Unlike ashtanga and vinyasa classes that don’t use a lot of props, yin yoga is all about the props. Some props that you could use in a yin class include blankets, blocks, thin blocks, straps, and bolsters. Once you get into a yin pose you try not to move too much. It’s important to use as many props as you need to get into a place where you can be comfortable for the duration of the pose.
In contrast to ashtanga and vinyasa, I don’t sweat in yin classes. Because the focus is more on stretching than movement, that makes sense. If you’re looking for a slower paced class while holding poses for longer, then yin is the type of yoga class that you’ll want to take.
While I’ve found that all types of yoga have been helpful for me in dealing with stress, restorative is at the top of the list for me. Similar to yin, restorative yoga poses are held for longer periods of time. You can stay in each pose for up to 10 minutes. As a result there’s usually only a handful of poses done in an entire class. The poses are all very supported (seated or reclined). In addition there are lots of props used just like in a yin yoga class. It’s so important to be able to get as comfortable as possible and let your mind and body relax. I have a teacher who always asks us in her restorative classes if we could be 5% more comfortable.
Needless to say I never sweat in restorative classes. I usually keep my socks on. I’ll even sometimes have a hoodie on as well because there’s so little movement. I tend to get cold otherwise. Restorative classes tend to run on the longer side, usually 75 to 90 minutes. I love that because the first pose or two is usually an adjustment for me. It can be tough to transition from feeling like I have to get all the things done throughout the day to giving myself permission to slow right down.
I would classify yoga nidra as more of a meditation than a traditional yoga class. Nidra uses lots of props to get you into the most comfortable version of savasana or resting pose as possible for you.

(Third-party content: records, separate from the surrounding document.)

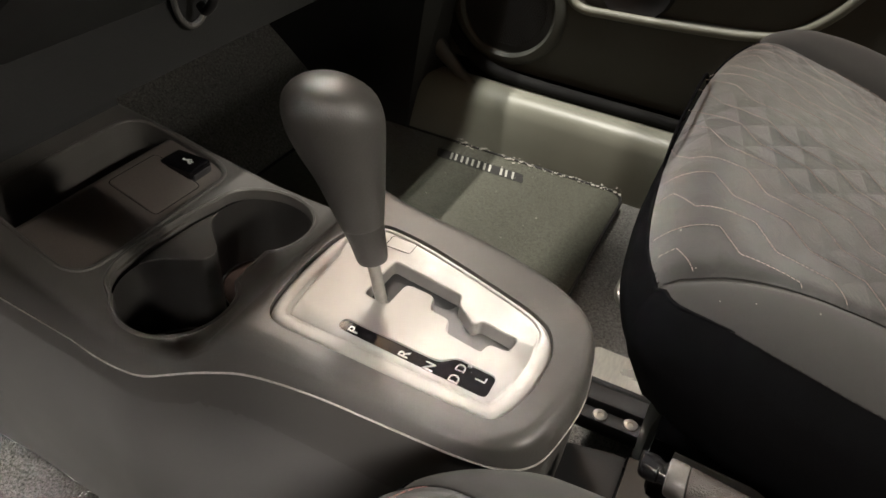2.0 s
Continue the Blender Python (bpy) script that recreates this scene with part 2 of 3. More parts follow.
def cut(bm, *cutters):
    """The solid bm without the solids cutters."""
    def solid(b):
        bmesh.ops.recalc_face_normals(b, faces=b.faces)
        me = bpy.data.meshes.new("tmp")
        b.to_mesh(me)
        b.free()
        return new("tmp", me)
    body, tools = solid(bm), [solid(c) for c in cutters]
    for t in tools:
        md = body.modifiers.new("cut", "BOOLEAN")
        md.operation, md.solver, md.object = "DIFFERENCE", "EXACT", t
    me = bpy.data.meshes.new_from_object(body.evaluated_get(bpy.context.evaluated_depsgraph_get()))
    out = bmesh.new()
    out.from_mesh(me)
    for o in (body, *tools):
        data = o.data
        bpy.data.objects.remove(o)
        bpy.data.meshes.remove(data)
    bpy.data.meshes.remove(me)
    return out


def prism(loop, z0, z1):
    return loft([[(p[0], p[1], z0) for p in loop], [(p[0], p[1], z1) for p in loop]])


def lerp(x, table):
    """Smooth look-up in a table of (x, value)."""
    xs = [r[0] for r in table]
    if x <= xs[0]:
        return table[0][1]
    if x >= xs[-1]:
        return table[-1][1]
    i = max(k for k in range(len(xs)) if xs[k] <= x)
    i = min(i, len(xs) - 2)
    t = (x - xs[i]) / (xs[i + 1] - xs[i])
    y0, y1 = table[i][1], table[i + 1][1]
    m = lambda k: (table[min(k + 1, len(xs) - 1)][1] - table[max(k - 1, 0)][1]) / (xs[min(k + 1, len(xs) - 1)] - xs[max(k - 1, 0)])
    h = xs[i + 1] - xs[i]
    return ((2 * t ** 3 - 3 * t * t + 1) * y0 + (t ** 3 - 2 * t * t + t) * h * m(i) + (-2 * t ** 3 + 3 * t * t) * y1 + (t ** 3 - t * t) * h * m(i + 1))


def pad(xs, near, far, nj, top, skirt, cols=None):
    """A pillow: stations xs with the sides near(x), far(x); top(x, y, d) with d the distance to the rim; skirt: (outward, height(x, y, z)) down the sides."""
    left, right = [(x, near(x)) for x in xs], [(x, far(x)) for x in xs]
    rim = np.array(left + right[::-1])
    a, b = rim, np.roll(rim, -1, 0)
    ab = b - a
    lab = (ab ** 2).sum(1) + 1e-12

    def dist(x, y):
        p = np.array([x, y])
        t = np.clip(((p - a) * ab).sum(1) / lab, 0, 1)
        return float(np.sqrt((((a + ab * t[:, None]) - p) ** 2).sum(1).min()))
    n, verts, faces = len(xs), [], []
    for i, x in enumerate(xs):
        for j in range(nj):
            s = 0.5 - 0.5 * math.cos(math.pi * j / (nj - 1))
            s = 0.5 * s + 0.5 * j / (nj - 1)
            y = cols(x)[j] if cols else left[i][1] + (right[i][1] - left[i][1]) * s
            d = 0.0 if i in (0, n - 1) or j in (0, nj - 1) else dist(x, y)
            verts.append((x, y, top(x, y, d)))
    for i in range(n - 1):
        for j in range(nj - 1):
            faces.append((i * nj + j, i * nj + j + 1, (i + 1) * nj + j + 1, (i + 1) * nj + j))
    loop = [i * nj for i in range(n)] + [(n - 1) * nj + j for j in range(1, nj)] + [i * nj + nj - 1 for i in range(n - 2, -1, -1)] + [j for j in range(nj - 2, 0, -1)]
    flat = [verts[k] for k in loop]
    sgn = 1 if sum(flat[i - 1][0] * flat[i][1] - flat[i][0] * flat[i - 1][1] for i in range(len(flat))) > 0 else -1
    last = loop
    for o, h in skirt:
        pts = offset(flat, o * sgn)
        base = len(verts)
        verts += [(p[0], p[1], h(q[0], q[1], q[2])) for p, q in zip(pts, flat)]
        ring = list(range(base, base + len(flat)))
        for i in range(len(ring)):
            faces.append((last[i - 1], last[i], ring[i], ring[i - 1]))
        last = ring
    faces.append(tuple(last))
    return mesh(verts, faces)


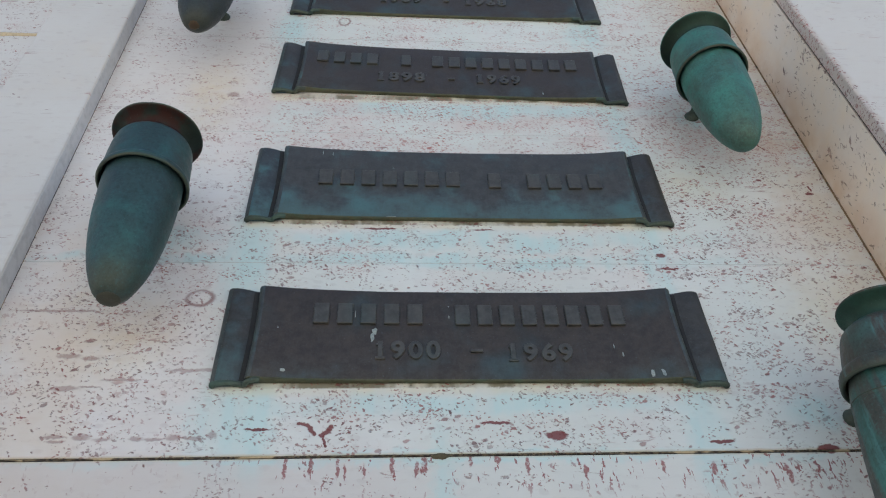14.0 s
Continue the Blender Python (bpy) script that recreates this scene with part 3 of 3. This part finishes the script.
part("strip_joint", box(X0 - 0.001, X0 + 0.0008, -0.0003, 0.008, -0.05, ROOF - 0.02), M_SUNK, strip, "thin dark joint beside the strip")
# separate edge plate: its blue-grey stands for cool skylight on the strip's side
part("strip_edge", box(X0 - 0.0042, X0, -0.0250, 0.0115, -0.05, ROOF - 0.02, 0.0005), M_STRIP_SHADE, strip, "smooth strip edge, its cool shade put into blue-grey")
tagged(part("trim_strip_far", box(-4.4, -1.90, -0.0145, 0.021, 0.0, ROOF, 0.0018), M_FACE), "plain pale marble wall facing", "wall", kind="structure")

pilaster = tagged(empty("pilaster", LEAN), "projecting white marble pilaster beside the niche wall", "pilaster", kind="structure")
part("return_slab", box(X1, X1 + 0.03, -0.1168, 0.0215, -0.05, ROOF - 0.02, 0.0010), M_RETURN, pilaster, "white marble return with upright pits, tan in part for warm light")
part("face_slab", box(X1 - 0.001, 0.843, -0.140, -0.1205, -0.05, ROOF - 0.02, 0.0022), M_ARRIS, pilaster, "pale marble facing slab")
part("end_slab", box(0.775, 0.841, -0.1185, 3.2, -0.05, ROOF - 0.02, 0.002), M_FACE, pilaster)
part("joint_filler", box(X1 + 0.003, 0.773, -0.1204, -0.1150, -0.05, ROOF - 0.02), M_GAP, pilaster)
part("corner_filler", box(X1 - 0.0022, X1 - 0.0002, -0.0016, 0.004, -0.05, ROOF - 0.02), M_OCHRE, pilaster, "thin ochre mortar in the inner corner")


# ---- bronze name plaques shaped like unrolled scrolls ----
SHEET = [(0.000, 0.0058), (0.10, 0.0060), (0.17, 0.0067), (0.215, 0.0082), (0.240, 0.0101), (0.252, 0.0112), (0.2585, 0.0112), (0.2622, 0.0100), (0.2634, 0.0066), (0.2630, 0.0030)]
CURL = [(0.2634, 0.0022), (0.2672, 0.0028), (0.2722, 0.0046), (0.2800, 0.0074), (0.2880, 0.0092), (0.2945, 0.0094), (0.3000, 0.0074), (0.3025, 0.0042), (0.3010, 0.0000)]


# path of the rolled hem under a scroll end: out from the sheet, round its edge, along the curl
HEM = [(0.2470, -0.0085, -0.0006), (0.2535, -0.0104, -0.0020), (0.2590, -0.0102, -0.0036), (0.2622, -0.0072, -0.0042), (0.2640, -0.0038, -0.0032), (0.2690, -0.0032, -0.0026),
       (0.2770, -0.0054, -0.0030), (0.2860, -0.0078, -0.0040), (0.2930, -0.0084, -0.0050), (0.2985, -0.0064, -0.0052), (0.2995, -0.0030, -0.0044)]


def round_path(points, steps):
    """Rounds a path in space by Catmull-Rom through its points."""
    flat = bezier_profile([(p[0], p[1]) for p in points], steps)
    high = bezier_profile([(p[0], p[2]) for p in points], steps)
    return [(a[0], a[1], b[1]) for a, b in zip(flat, high)]


def swept(profile, z0, z1, back, edge=0.0022, sag=0.0, flare=0.0, bow=0.0):
    """A solid with the given front (x, depth), running up from z0 to z1, its rims rounded. flare: how much higher its top stands towards the ends; bow: how far its sides draw in half-way up."""
    bm = bmesh.new()
    levels = [(z0 + 0.0002, 0.72), (z0 + edge * 0.3, 0.90), (z0 + edge, 1.0), (z0 + 0.25 * (z1 - z0), 1.0), (z0 + 0.5 * (z1 - z0), 1.0),
              (z0 + 0.75 * (z1 - z0), 1.0), (z1 - edge, 1.0), (z1 - edge * 0.3, 0.90), (z1 - 0.0002, 0.72)]
    rows = []
    for z, s in levels:
        row = []
        for x, d in profile:
            lift = sag * noise.noise(Vector((x * 9, z * 20, 0.3)))
            high = (z - z0) / (z1 - z0)
            up = flare * ((abs(x) / 0.26) ** 3 - 0.4 * max(0.0, (abs(x) - 0.2535) / 0.01) ** 2 * (abs(x) < 0.264)) * high
            narrow = 1 - bow * 4 * high * (1 - high) * (abs(x) / 0.26) ** 6
            row.append(bm.verts.new((x * narrow, -(back + (d - back) * s) - lift, z + 0.6 * lift + up)))
        rows.append((row, [bm.verts.new((v.co.x, -back, v.co.z)) for v in row]))
    last = len(profile) - 1
    for (a, a_back), (b, b_back) in zip(rows, rows[1:]):
        for k in range(last):
            bm.faces.new((a[k], a[k + 1], b[k + 1], b[k]))
            bm.faces.new((a_back[k + 1], a_back[k], b_back[k], b_back[k + 1]))
        for k in (0, last):
            bm.faces.new((a[k], b[k], b_back[k], a_back[k]))
    for front, rear in (rows[0], rows[-1]):
        for k in range(last):
            bm.faces.new((front[k], front[k + 1], rear[k + 1], rear[k]))
    bmesh.ops.remove_doubles(bm, verts=bm.verts[:], dist=1e-6)
    bmesh.ops.recalc_face_normals(bm, faces=bm.faces[:])
    return bm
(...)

That usually involves blankets under or on top of you, a thin block under the back of your head, and a bolster or two under your knees and ankles. Each time I take a yoga nidra class my prop set up is a bit different depending on how my body is feeling. You end up staying in savasana for the entire time. It’s important to make sure that you’re as comfortable as you can be.
The class is spent listening to the teacher take you through a meditation. I have to admit that the first few times I did a yoga nidra class was really tough for me. I was fidgety and it felt like the class would never end. It was so completely different from any yoga class that I had taken before. However it’s now one of my favorite classes. It’s such a treat for me to be able to take time out of my day to relax and spend some time solely focused on myself.
If you’re unsure about taking a yoga nidra class in a studio, try out a nidra recording at home. There are lots available on the Insight Timer app. While nidra classes in a studio are generally 75 minutes, you can find them on Insight Timer for much shorter (20 minutes).